======== INPUT ROWS

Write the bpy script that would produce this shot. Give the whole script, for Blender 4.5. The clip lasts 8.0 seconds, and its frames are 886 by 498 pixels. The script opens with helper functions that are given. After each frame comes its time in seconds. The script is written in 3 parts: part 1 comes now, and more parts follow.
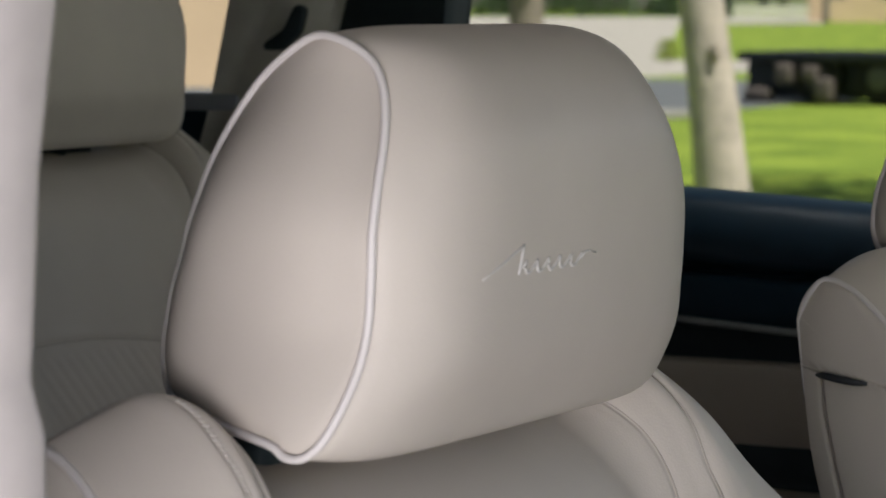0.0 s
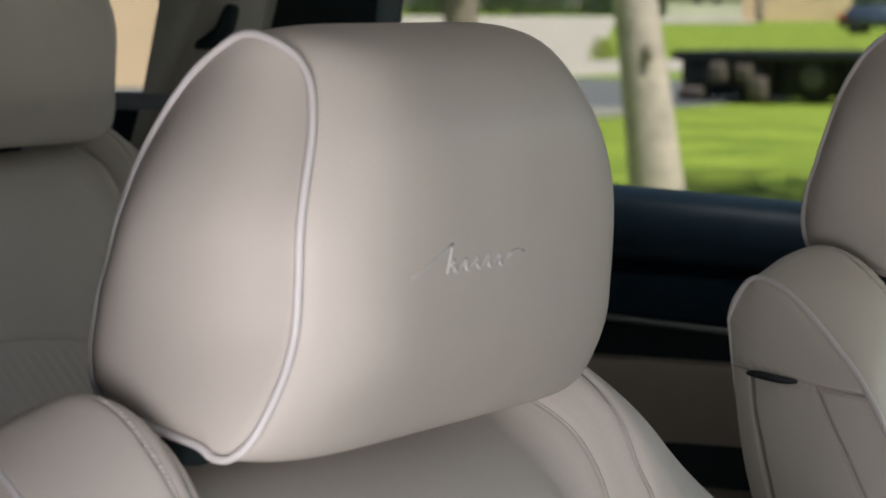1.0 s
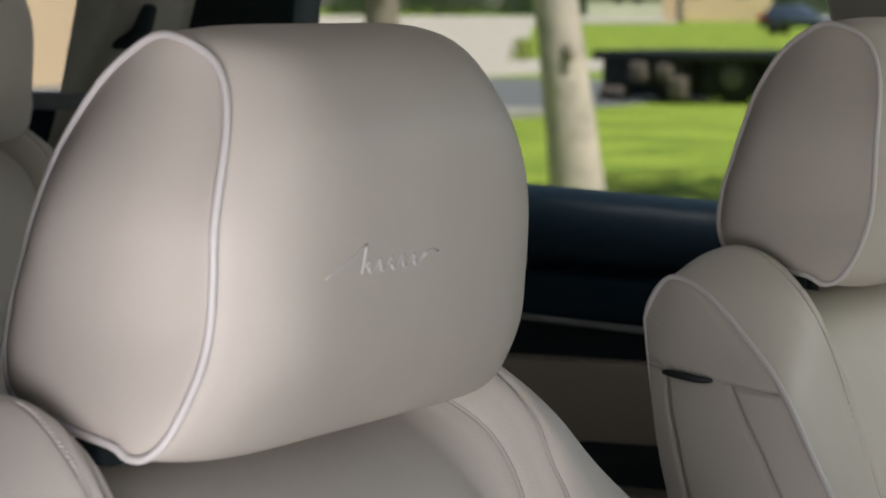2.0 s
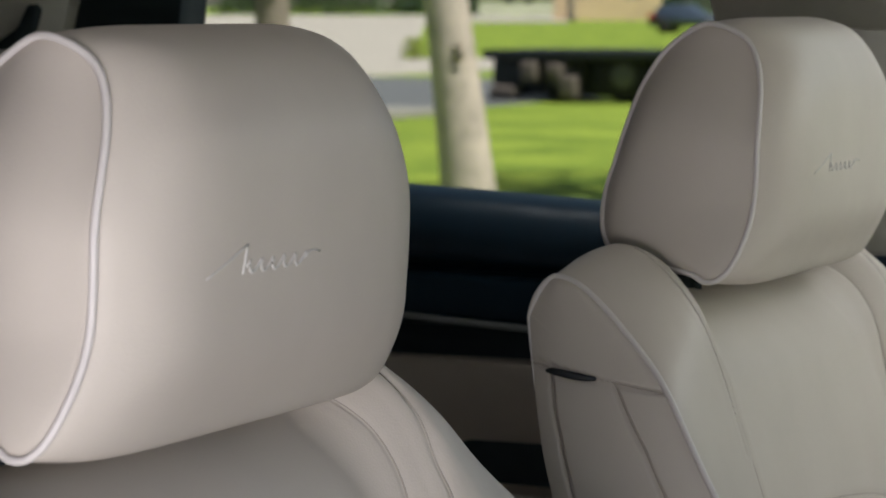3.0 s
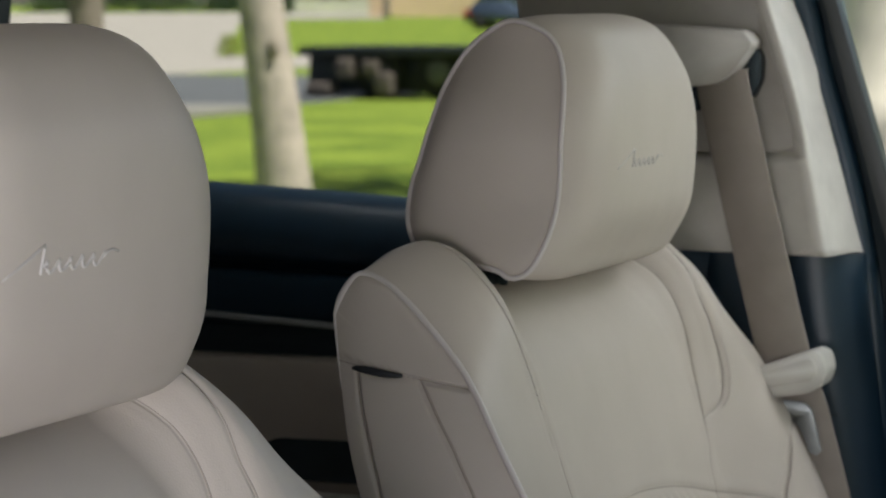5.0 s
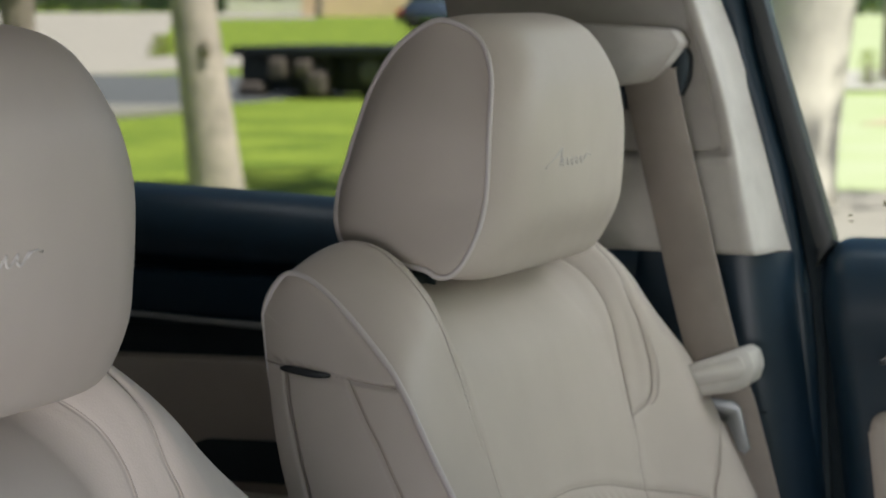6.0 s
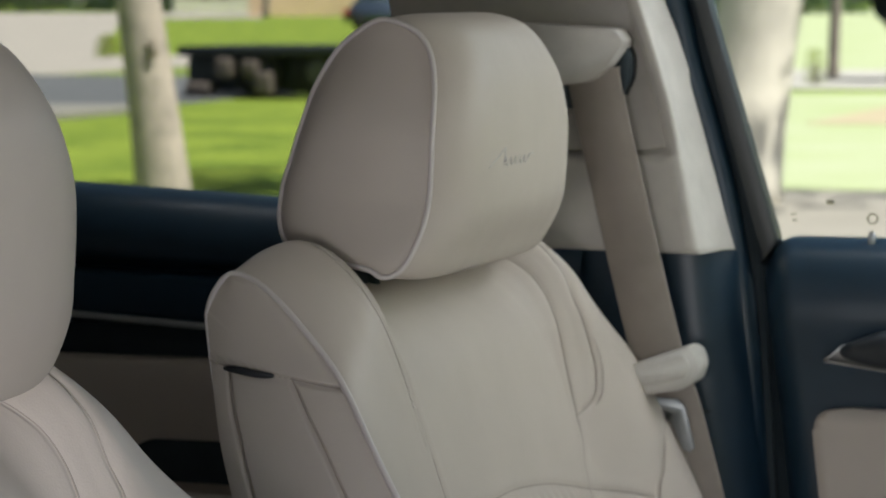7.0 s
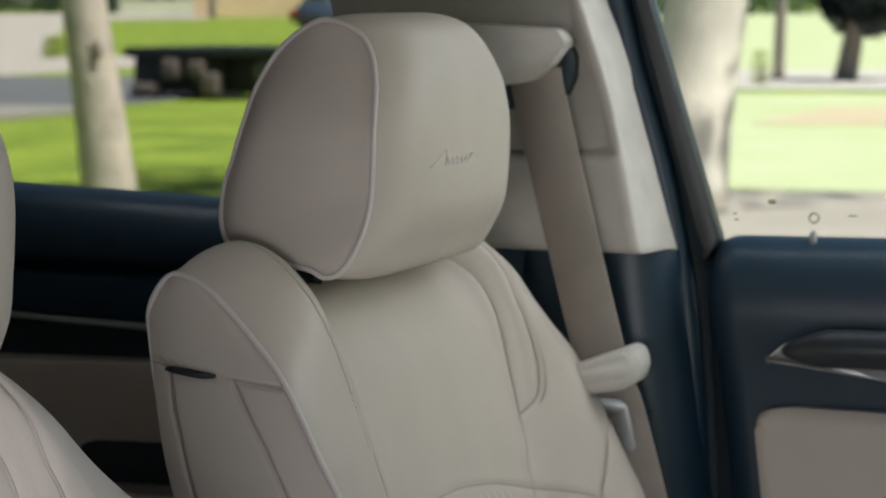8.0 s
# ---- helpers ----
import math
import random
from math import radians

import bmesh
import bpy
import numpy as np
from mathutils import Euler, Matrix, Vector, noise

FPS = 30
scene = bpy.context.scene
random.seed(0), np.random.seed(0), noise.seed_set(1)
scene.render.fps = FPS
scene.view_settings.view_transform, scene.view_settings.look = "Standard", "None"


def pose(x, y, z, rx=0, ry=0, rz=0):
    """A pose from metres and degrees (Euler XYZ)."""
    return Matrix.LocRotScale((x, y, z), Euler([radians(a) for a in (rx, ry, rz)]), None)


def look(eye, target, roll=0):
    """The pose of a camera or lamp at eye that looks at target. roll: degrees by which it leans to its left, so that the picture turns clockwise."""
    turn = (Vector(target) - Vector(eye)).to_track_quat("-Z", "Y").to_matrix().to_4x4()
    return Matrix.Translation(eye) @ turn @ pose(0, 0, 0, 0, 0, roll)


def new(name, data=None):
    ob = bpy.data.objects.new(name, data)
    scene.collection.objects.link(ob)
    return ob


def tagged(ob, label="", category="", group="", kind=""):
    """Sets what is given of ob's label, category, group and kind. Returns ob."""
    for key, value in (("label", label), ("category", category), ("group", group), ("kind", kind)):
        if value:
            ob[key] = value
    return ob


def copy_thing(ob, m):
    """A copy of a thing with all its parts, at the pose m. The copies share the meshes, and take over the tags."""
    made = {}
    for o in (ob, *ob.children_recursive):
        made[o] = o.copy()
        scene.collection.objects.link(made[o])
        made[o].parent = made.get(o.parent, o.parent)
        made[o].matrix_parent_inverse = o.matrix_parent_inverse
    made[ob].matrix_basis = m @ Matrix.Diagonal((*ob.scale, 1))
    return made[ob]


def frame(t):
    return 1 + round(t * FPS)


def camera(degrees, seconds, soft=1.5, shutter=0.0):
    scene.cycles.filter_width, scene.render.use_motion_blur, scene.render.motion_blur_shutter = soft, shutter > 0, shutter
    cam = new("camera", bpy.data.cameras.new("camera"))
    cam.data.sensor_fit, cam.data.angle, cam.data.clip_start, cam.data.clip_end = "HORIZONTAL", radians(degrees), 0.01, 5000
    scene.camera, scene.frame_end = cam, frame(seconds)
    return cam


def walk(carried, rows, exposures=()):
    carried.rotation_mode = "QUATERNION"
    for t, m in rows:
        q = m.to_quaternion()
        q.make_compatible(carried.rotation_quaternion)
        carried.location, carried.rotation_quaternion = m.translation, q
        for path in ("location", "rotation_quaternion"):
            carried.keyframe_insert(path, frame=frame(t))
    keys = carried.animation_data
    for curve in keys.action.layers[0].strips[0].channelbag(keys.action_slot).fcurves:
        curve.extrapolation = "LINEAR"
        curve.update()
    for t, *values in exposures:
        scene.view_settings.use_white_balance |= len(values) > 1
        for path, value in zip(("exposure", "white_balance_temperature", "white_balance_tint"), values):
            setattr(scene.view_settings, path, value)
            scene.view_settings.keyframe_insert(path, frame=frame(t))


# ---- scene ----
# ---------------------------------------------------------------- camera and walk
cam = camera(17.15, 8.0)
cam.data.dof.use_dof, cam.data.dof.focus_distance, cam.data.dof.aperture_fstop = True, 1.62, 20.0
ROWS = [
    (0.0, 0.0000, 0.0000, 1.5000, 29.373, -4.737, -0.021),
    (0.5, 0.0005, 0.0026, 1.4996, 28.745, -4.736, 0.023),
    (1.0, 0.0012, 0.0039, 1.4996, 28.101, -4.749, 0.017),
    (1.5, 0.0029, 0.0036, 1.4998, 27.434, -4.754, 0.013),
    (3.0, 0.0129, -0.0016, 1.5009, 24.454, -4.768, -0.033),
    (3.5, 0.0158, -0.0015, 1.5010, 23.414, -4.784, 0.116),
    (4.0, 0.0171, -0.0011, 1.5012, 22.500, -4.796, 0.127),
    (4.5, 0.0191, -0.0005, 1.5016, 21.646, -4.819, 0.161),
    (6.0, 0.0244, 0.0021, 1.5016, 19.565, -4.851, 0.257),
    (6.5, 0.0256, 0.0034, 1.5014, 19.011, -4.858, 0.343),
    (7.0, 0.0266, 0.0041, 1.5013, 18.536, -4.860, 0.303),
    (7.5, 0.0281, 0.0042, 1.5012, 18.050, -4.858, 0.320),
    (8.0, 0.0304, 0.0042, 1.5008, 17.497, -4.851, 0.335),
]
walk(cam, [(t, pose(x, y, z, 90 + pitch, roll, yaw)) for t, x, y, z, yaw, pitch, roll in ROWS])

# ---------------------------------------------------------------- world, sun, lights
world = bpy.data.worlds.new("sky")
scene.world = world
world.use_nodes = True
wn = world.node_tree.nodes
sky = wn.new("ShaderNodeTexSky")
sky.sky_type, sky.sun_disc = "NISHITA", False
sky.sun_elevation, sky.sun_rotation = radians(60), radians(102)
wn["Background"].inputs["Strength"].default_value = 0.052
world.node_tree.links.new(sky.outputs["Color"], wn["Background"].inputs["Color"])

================
======== INPUT ROWS

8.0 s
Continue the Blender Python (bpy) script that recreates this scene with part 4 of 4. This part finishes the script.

================
======== INPUT ROWS

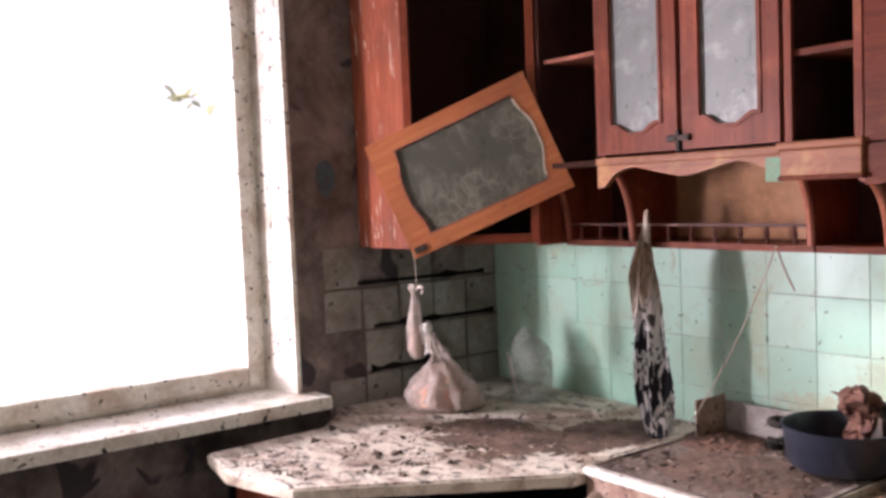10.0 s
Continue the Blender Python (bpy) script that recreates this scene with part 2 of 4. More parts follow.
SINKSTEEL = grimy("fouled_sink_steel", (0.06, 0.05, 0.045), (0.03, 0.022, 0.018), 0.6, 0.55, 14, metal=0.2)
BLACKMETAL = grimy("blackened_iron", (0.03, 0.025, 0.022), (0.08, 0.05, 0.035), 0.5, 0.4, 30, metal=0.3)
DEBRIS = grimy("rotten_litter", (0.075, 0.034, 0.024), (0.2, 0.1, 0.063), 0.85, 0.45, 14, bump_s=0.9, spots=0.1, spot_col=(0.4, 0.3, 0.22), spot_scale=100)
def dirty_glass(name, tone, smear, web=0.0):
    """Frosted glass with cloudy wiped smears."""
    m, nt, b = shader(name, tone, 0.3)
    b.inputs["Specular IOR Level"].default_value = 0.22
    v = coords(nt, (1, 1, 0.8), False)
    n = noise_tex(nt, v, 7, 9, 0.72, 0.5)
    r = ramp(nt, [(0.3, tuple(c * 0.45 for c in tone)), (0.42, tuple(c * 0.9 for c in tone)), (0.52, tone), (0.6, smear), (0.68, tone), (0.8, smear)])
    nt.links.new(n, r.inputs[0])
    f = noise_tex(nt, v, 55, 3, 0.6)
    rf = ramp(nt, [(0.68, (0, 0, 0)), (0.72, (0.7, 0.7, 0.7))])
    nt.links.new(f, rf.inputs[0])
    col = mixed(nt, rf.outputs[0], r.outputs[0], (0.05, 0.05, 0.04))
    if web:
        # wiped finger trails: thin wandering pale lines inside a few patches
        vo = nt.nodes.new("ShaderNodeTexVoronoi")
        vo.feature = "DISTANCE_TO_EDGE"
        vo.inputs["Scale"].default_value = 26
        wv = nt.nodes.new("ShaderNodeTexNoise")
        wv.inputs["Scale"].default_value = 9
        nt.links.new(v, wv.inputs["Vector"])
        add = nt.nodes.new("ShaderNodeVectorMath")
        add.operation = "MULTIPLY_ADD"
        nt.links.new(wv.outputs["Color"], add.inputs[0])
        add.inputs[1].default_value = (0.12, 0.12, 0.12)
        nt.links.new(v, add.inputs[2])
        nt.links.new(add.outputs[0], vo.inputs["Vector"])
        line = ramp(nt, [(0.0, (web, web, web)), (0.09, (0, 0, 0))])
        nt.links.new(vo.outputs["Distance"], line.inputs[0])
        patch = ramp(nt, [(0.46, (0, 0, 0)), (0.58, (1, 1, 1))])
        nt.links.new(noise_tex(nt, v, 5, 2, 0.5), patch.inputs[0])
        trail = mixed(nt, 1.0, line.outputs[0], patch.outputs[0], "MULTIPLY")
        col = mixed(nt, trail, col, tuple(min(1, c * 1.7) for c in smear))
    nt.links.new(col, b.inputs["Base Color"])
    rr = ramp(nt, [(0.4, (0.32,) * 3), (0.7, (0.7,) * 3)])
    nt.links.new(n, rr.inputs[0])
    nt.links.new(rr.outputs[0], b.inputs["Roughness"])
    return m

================

**SET EXERCISE:** Your task is to give again the lines from the one containing "made[o] = o.copy()" to the one containing "keys = carried.animation_data", both lines included, exactly and without anything added.

**SOLUTION:**
        made[o] = o.copy()
        scene.collection.objects.link(made[o])
        made[o].parent = made.get(o.parent, o.parent)
        made[o].matrix_parent_inverse = o.matrix_parent_inverse
    made[ob].matrix_basis = m @ Matrix.Diagonal((*ob.scale, 1))
    return made[ob]


def frame(t):
    return 1 + round(t * FPS)


def camera(degrees, seconds, soft=1.5, shutter=0.0):
    scene.cycles.filter_width, scene.render.use_motion_blur, scene.render.motion_blur_shutter = soft, shutter > 0, shutter
    cam = new("camera", bpy.data.cameras.new("camera"))
    cam.data.sensor_fit, cam.data.angle, cam.data.clip_start, cam.data.clip_end = "HORIZONTAL", radians(degrees), 0.01, 5000
    scene.camera, scene.frame_end = cam, frame(seconds)
    return cam


def walk(carried, rows, exposures=()):
    carried.rotation_mode = "QUATERNION"
    for t, m in rows:
        q = m.to_quaternion()
        q.make_compatible(carried.rotation_quaternion)
        carried.location, carried.rotation_quaternion = m.translation, q
        for path in ("location", "rotation_quaternion"):
            carried.keyframe_insert(path, frame=frame(t))
    keys = carried.animation_data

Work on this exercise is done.